Overall, comps in the U.S. segment were flat in the quarter versus last year’s comp growth of 7.3 percent. Kids grew 23 percent and athletic was up 4 percent. Despite pressure on the seasonal business related to weather issues, boots were up 3.8 percent on a comp basis driven by an acceleration in promotional activity. Men’s saw a 6.1 percent comp decline, although a new merchant leadership in men’s helped deliver flat comps in October, and further improvement is expected in the category for spring 2020. Softness was seen in dress, accessories and sandals.
Rawlins said the company has begun to restore the open-to-buy in the softer categories and continue to watch the actions around tariffs daily. While the company has found ways to mitigate the majority of the current tariffs across both DSW and Camuto, mitigating 100 percent of the tariffs at the Camuto segment has proved challenging. It now expects to mitigate approximately 80 percent to 90 percent.
For the year, Designer Brands reduced its expectation for adjusted EPS to a range of $1.50 to $1.55 per share compared to its previous range of $1.87 to $1.97. Comps are now expected to be flat versus previous guidance of low single-digit growth. Revenues are still expected to generate low double-digit growth.
Rawlins said the company has “a lot of work ahead of us, particularly in the face of tariff mitigation; however, we do remain encouraged by our ability to provide unique products and experiences, both online and in-store, to our 30-plus million active rewards members.”

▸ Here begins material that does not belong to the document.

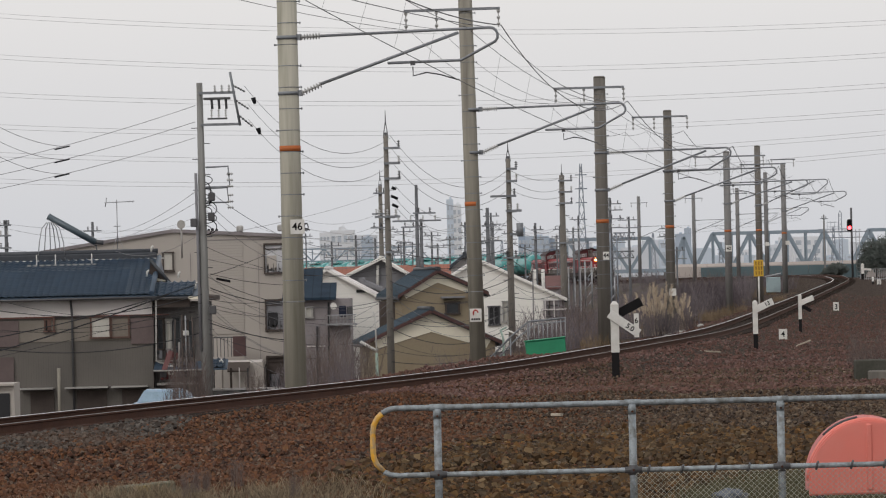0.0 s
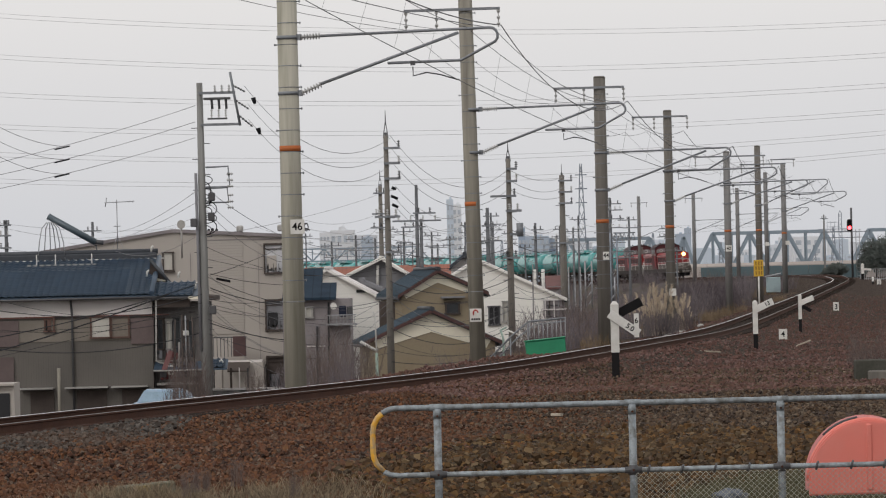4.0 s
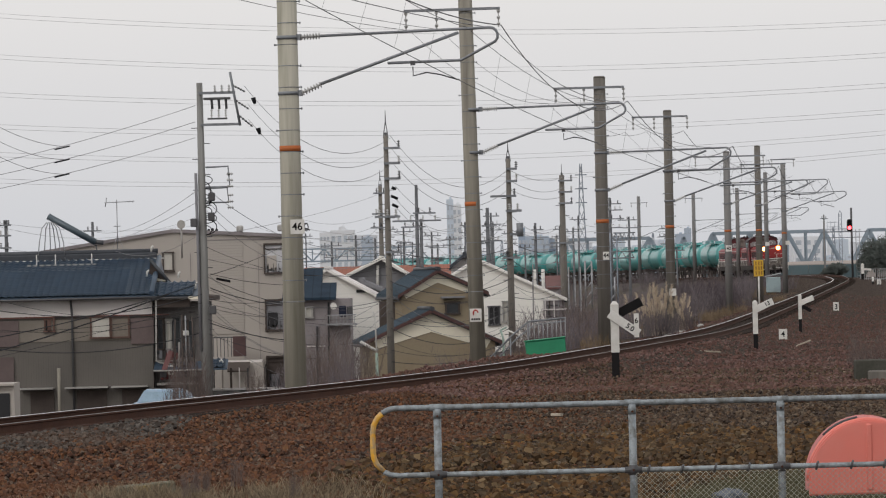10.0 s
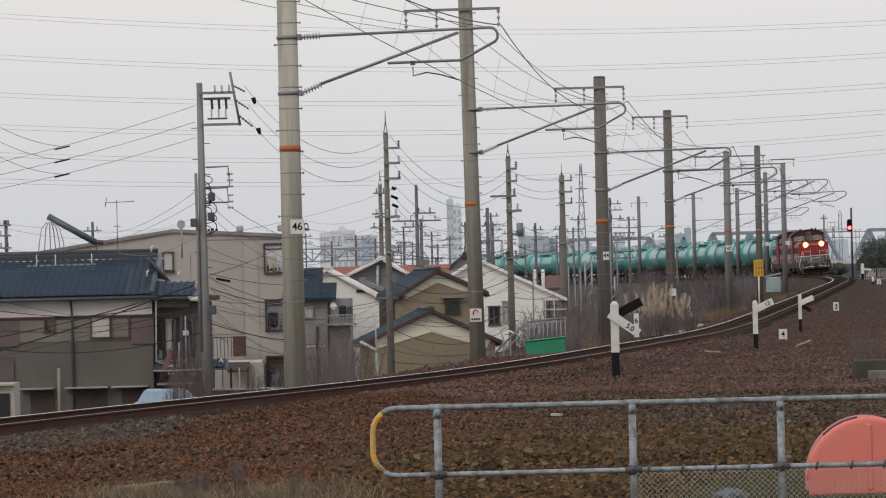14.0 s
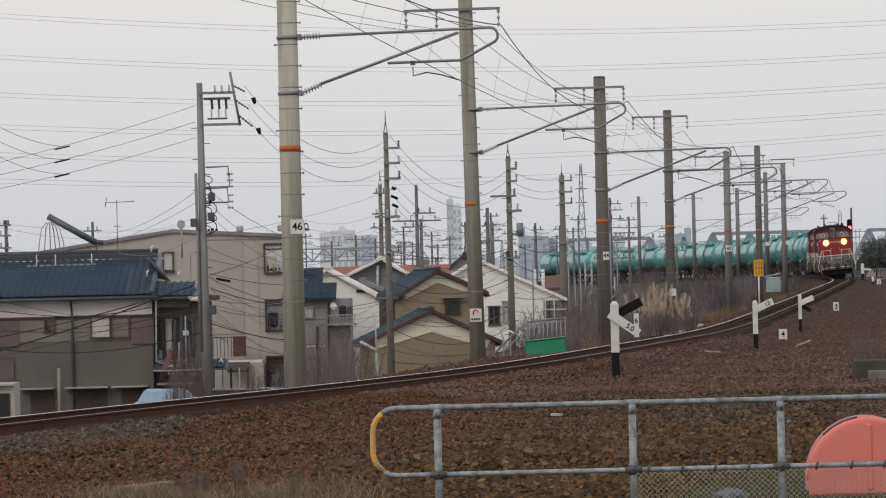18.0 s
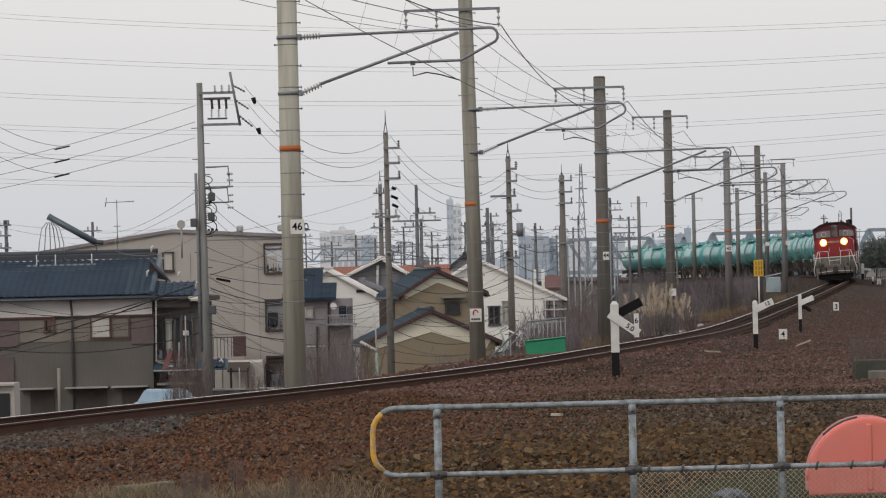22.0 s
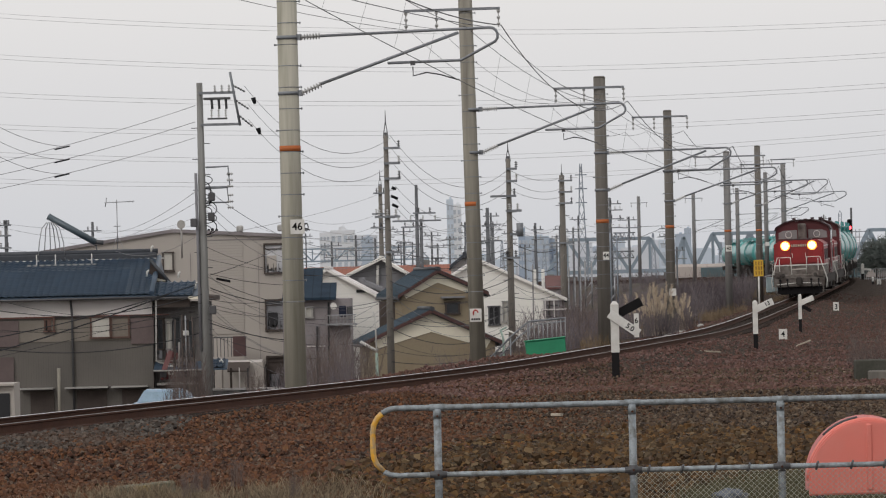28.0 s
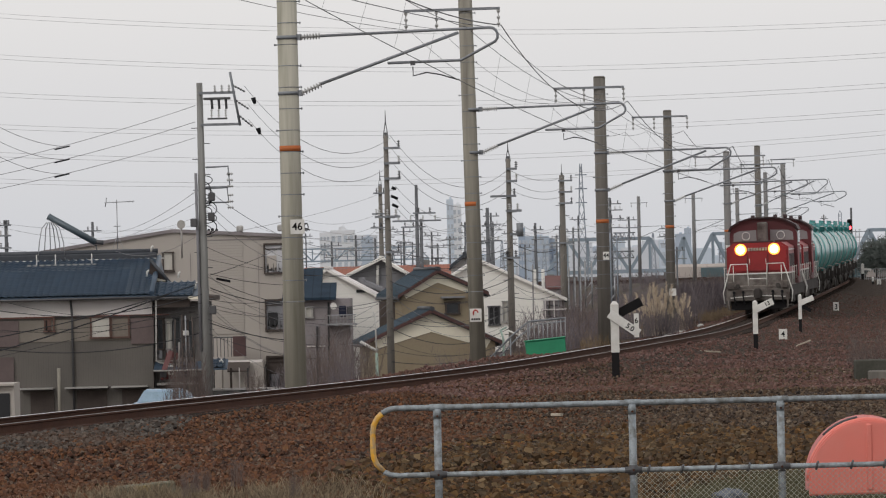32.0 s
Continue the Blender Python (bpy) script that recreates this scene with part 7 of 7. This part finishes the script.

Rawlins also stressed the company’s long-term initiatives remain in place and the integration of Camuto and The Shoe Company is progressing as planned. Said the CEO, “As we look forward, our business model and growth pillars remain intact. We are making substantial progress toward our vision to develop capabilities to design, source and market differentiated products and, with the integration of Camuto into Designer Brands, we’re building a platform to drive growth and consolidation. We have a long runway for growth ahead of us, and we are confident our strategy will result in meaningful value creation and increased market share.”